I also really enjoy listening to all sorts of different music, I like comedy & laughter and I've recently started getting into reading as well (Dick Francis books), but interestingly, none of these other interests i don't appear to have a problem with, like I do with cars. I've felt this way now for quite a while and these feelings come and go and the levels of intensity change, but it rarely goes away, not for very long anyway.

I just wondered if anybody had any ideas as to what may be causing these thoughts & feelings. It's the first time I've posted anything like this on a forum, as I normally talk to my Mum or close family about these things, but she suggested that I try writing on here. I hope this makes sense.

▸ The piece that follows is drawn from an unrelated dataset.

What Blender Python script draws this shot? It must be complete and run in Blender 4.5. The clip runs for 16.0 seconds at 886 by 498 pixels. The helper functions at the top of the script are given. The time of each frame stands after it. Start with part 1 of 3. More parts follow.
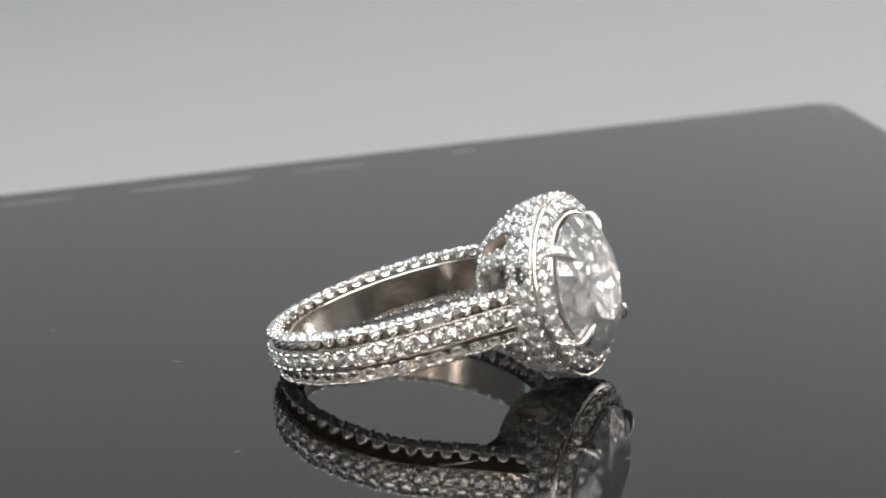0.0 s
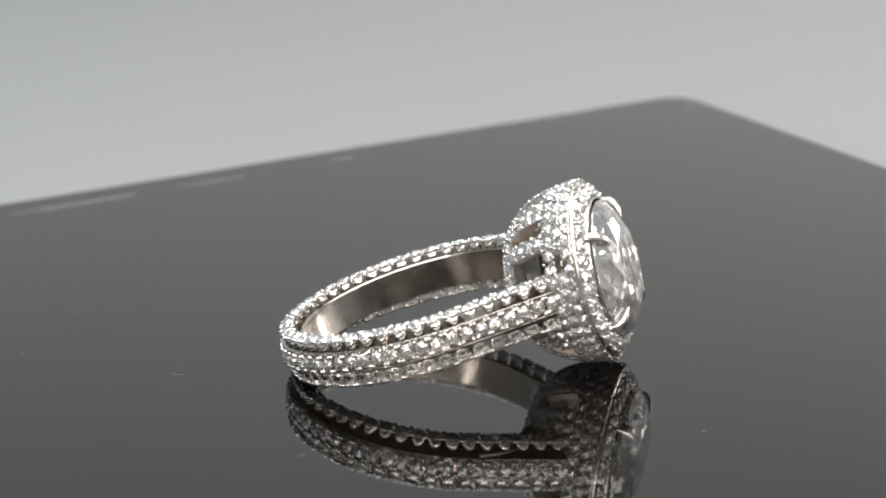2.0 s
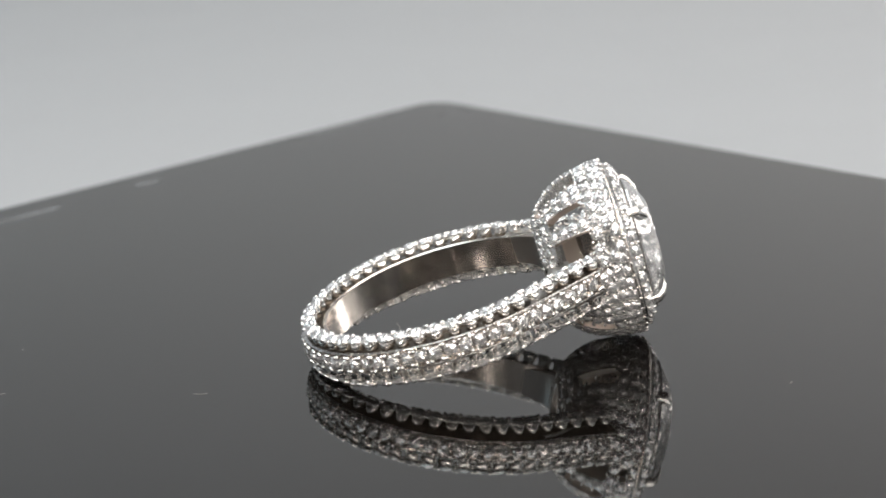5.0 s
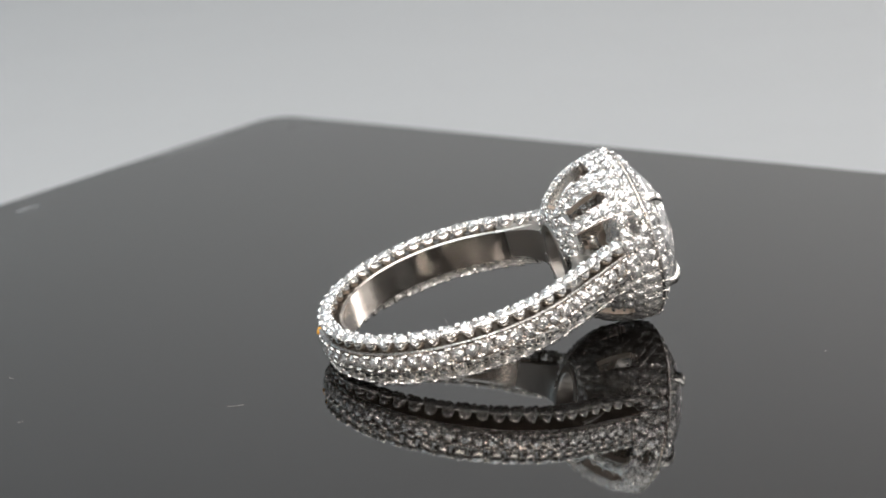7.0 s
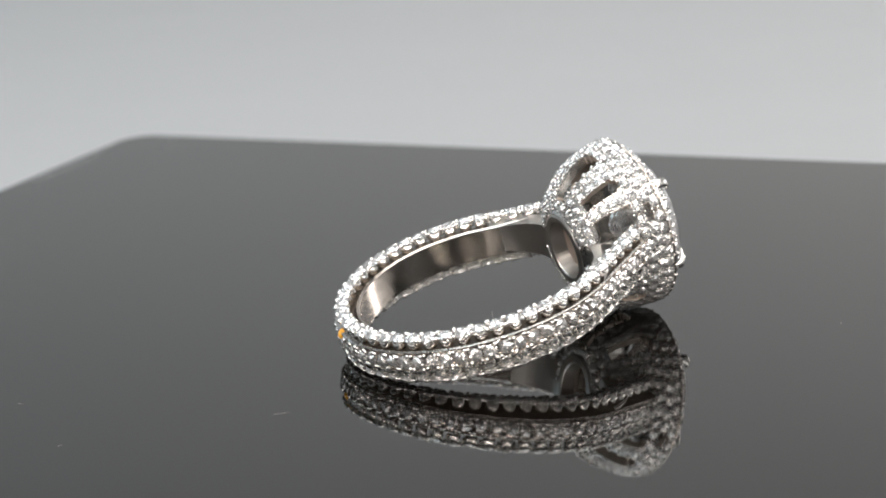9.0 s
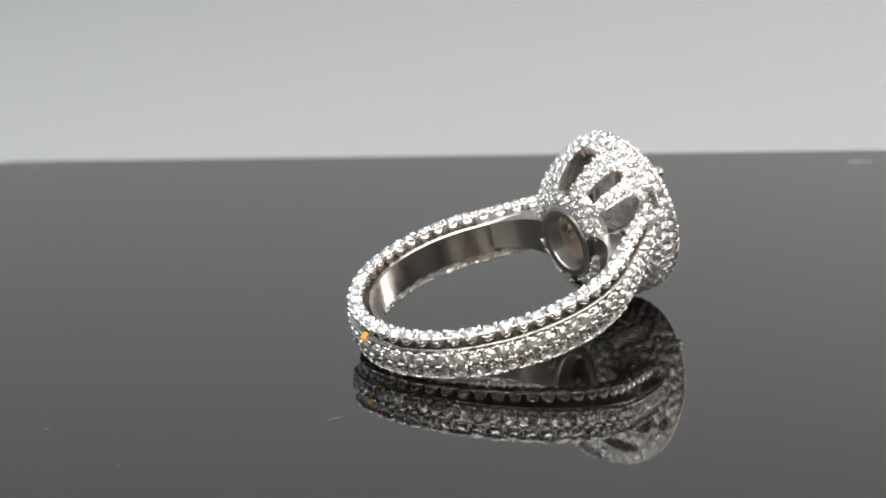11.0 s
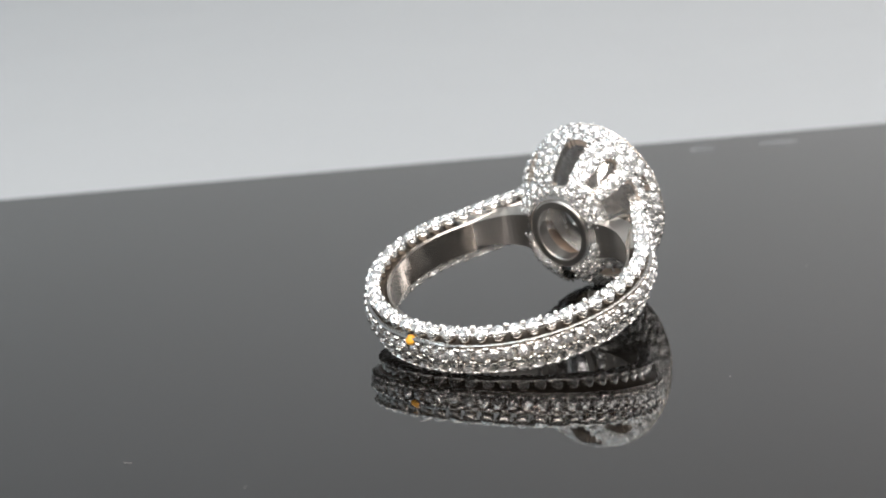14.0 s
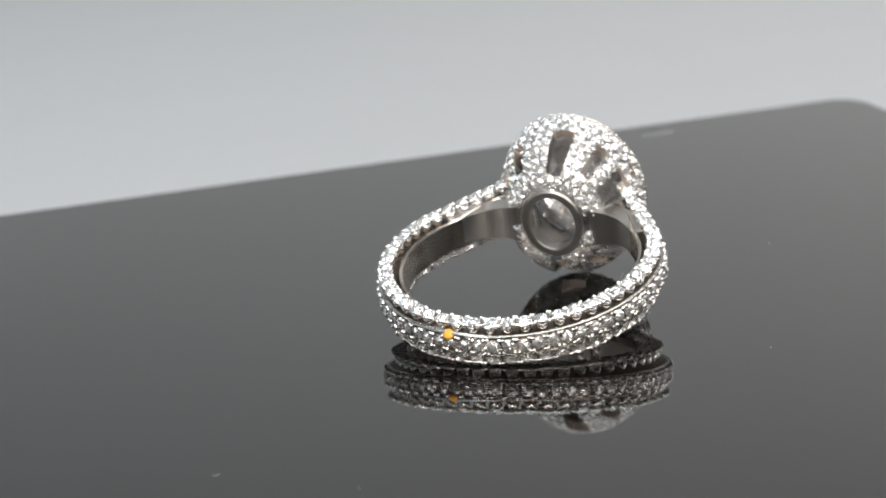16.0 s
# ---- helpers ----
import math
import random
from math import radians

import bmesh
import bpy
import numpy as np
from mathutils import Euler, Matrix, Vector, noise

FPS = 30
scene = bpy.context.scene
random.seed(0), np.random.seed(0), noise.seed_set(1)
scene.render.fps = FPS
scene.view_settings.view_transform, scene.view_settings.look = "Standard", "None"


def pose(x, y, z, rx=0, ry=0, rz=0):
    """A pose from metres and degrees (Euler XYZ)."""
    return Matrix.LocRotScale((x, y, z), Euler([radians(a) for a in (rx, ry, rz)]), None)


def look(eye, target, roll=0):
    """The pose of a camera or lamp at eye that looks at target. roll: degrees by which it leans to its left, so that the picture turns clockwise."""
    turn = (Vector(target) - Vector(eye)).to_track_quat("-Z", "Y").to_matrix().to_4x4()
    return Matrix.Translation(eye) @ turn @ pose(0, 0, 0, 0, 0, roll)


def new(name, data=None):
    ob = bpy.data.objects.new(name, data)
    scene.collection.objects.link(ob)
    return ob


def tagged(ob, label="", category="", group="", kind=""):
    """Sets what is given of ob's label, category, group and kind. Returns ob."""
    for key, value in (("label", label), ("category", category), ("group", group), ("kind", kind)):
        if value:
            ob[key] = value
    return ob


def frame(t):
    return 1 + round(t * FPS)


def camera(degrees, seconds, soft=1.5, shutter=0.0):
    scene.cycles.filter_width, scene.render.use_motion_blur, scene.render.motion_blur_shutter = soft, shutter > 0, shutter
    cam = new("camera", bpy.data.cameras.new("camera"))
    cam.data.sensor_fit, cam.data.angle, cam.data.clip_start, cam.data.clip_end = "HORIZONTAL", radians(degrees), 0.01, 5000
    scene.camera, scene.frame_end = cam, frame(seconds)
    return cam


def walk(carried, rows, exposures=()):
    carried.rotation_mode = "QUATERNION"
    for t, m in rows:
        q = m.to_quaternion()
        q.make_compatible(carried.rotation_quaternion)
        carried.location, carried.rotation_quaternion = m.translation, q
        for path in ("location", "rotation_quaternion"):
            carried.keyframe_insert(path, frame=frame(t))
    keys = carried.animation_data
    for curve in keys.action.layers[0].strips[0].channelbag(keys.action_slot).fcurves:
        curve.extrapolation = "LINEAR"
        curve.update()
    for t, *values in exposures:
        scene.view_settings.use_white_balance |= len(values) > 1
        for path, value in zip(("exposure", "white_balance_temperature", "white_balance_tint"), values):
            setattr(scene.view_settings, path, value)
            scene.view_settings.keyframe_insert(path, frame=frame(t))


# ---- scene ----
# ---- camera and its way ----
cam = camera(23.15, 16.0, soft=1.7)
cam.data.dof.use_dof = True
cam.data.dof.focus_distance = 0.146
cam.data.dof.aperture_fstop = 54.0

EYE = (0.0, -0.1457, 0.04722)
# seconds, yaw and pitch of the camera, turn of the stand (degrees)
WAY = (
    (0.0, -0.239, 15.693, -11.56), (0.5, -0.260, 15.713, -8.68), (1.0, -0.346, 15.685, -5.80),
    (1.5, -0.302, 15.731, -2.95), (2.0, -0.350, 15.796, -0.05), (2.5, -0.371, 15.844, 2.94),
    (3.0, -0.422, 15.856, 6.03), (3.5, -0.443, 15.932, 9.17), (4.0, -0.491, 15.860, 12.34),
    (4.8, -0.505, 15.915, 17.40), (5.6, -0.505, 15.995, 22.40), (6.5, -0.488, 16.106, 28.05),
    (7.0, -0.515, 15.959, 31.08), (7.5, -0.485, 16.005, 34.00), (8.0, -0.476, 16.091, 36.86),
    (8.5, -0.496, 15.960, 39.69), (9.0, -0.439, 15.978, 42.53), (9.8, -0.430, 15.980, 47.08),
    (10.6, -0.420, 15.975, 51.64), (11.5, -0.406, 15.971, 56.77), (12.0, -0.383, 15.952, 59.66),
    (12.5, -0.322, 15.903, 62.60), (13.0, -0.313, 15.954, 65.58), (13.5, -0.297, 15.921, 68.58),
    (14.0, -0.299, 15.922, 71.65), (14.5, -0.261, 15.887, 74.80), (15.0, -0.227, 15.949, 77.98),
    (15.5, -0.177, 15.935, 81.17), (16.0, -0.104, 16.007, 84.38),
)
ROLL = -4.626


def eye_pose(yaw, pitch):
    turn = Matrix.Rotation(radians(yaw), 4, "Z") @ Matrix.Rotation(radians(90 - pitch), 4, "X")
    return Matrix.Translation(EYE) @ turn @ Matrix.Rotation(radians(ROLL), 4, "Z")


# the camera's own exposure and white balance drift
TONE = (
    (0.0, -0.03, 6480, 10.0), (2.0, -0.02, 6480, 10.0), (3.0, 0.05, 6450, 10.0), (6.5, 0.06, 6450, 10.0), (9.0, 0.11, 6450, 10.0),
    (11.5, 0.12, 6500, 10.5), (12.0, -0.01, 6780, 13.0), (12.5, -0.08, 6780, 13.0), (13.0, 0.03, 6650, 12.0),
    (13.5, 0.16, 6430, 10.0), (14.2, 0.25, 6380, 9.7), (15.0, 0.22, 6330, 9.5), (16.0, 0.13, 6400, 9.5),
)
walk(cam, [(t, eye_pose(y, p)) for t, y, p, _ in WAY], TONE)

# ---- light ----
world = bpy.data.worlds.new("World")
scene.world = world
world.use_nodes = True
world.node_tree.nodes["Background"].inputs["Color"].default_value = (0.8, 0.9, 1.0, 1)
world.node_tree.nodes["Background"].inputs["Strength"].default_value = 0.05


def lamp(name, place, target, size, watts, colour):
    data = bpy.data.lights.new(name, "AREA")
    data.shape, data.size, data.size_y = "RECTANGLE", size[0], size[1]
    data.energy, data.color = watts, colour
    ob = new(name, data)
    ob.matrix_world = look(place, target)
    return tagged(ob, "unseen lamp added to light the ring and walls", "lamp", kind="structure")


# lamps added out of view; only the warm source at right is inferred
lamp("added_top_lamp", (-0.13, -0.04, 0.42), (-0.13, -0.03, 0), (0.24, 0.52), 1.52, (0.83, 0.945, 1.0))
lamp("added_top_lamp", (0.13, -0.04, 0.42), (0.13, -0.03, 0), (0.24, 0.52), 1.62, (1.0, 0.965, 0.925))
lamp("added_side_lamp", (0.40, 0.10, 0.08), (0, 0, 0.03), (0.42, 0.13), 0.30, (1.0, 0.96, 0.91))
lamp("added_side_lamp", (0.34, -0.22, 0.30), (0, 0, 0.01), (0.20, 0.10), 0.40, (1.0, 0.97, 0.93))
# added to brighten the back wall, warm at right, bluish at left
lamp("added_side_lamp", (0.40, 0.28, 0.08), (0.15, 0.46, 0.07), (0.22, 0.12), 1.5, (1.0, 0.93, 0.88))
lamp("added_side_lamp", (-0.40, 0.28, 0.08), (-0.15, 0.46, 0.07), (0.22, 0.12), 0.25, (0.72, 0.92, 1.0))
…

Hi! You sound like you actually have several interests, with cars being the main one. Most Aspies (I have read) have a particular subject they are intensely interested in and knowledgeable about. You are being much too hard on yourself. There is a great website called www.aspergerexperts.com with all kinds of help from guys who have Asperger's and know what they are talking about because they have experienced it. They have lots of free videos and info and also some paid courses. Some of their explanations might make you see that you are not alone and how to get past some of your feelings. BTW I like Dick Francis books myself! Good luck and God bless...Grandmother B
 
Hi guys. Thank you for your responses, it's very helpful to me and much appreciated. I shall definately take the advice onboard. Interestingly, since I've been taking a medication called Sertraline, which helps with anxieties etc, I have been quite a bit better. These really bad moments that I was was having very often, don't happen quite so much now, so it's definately doing something to help me. I've been taking this once a day since last October and I have noticed a difference.

I also take something else called Phenergan, which helps me to sleep better at night, as sleeping properly has always been a problem for me. Does anyone else on here take either of these and if so does it help?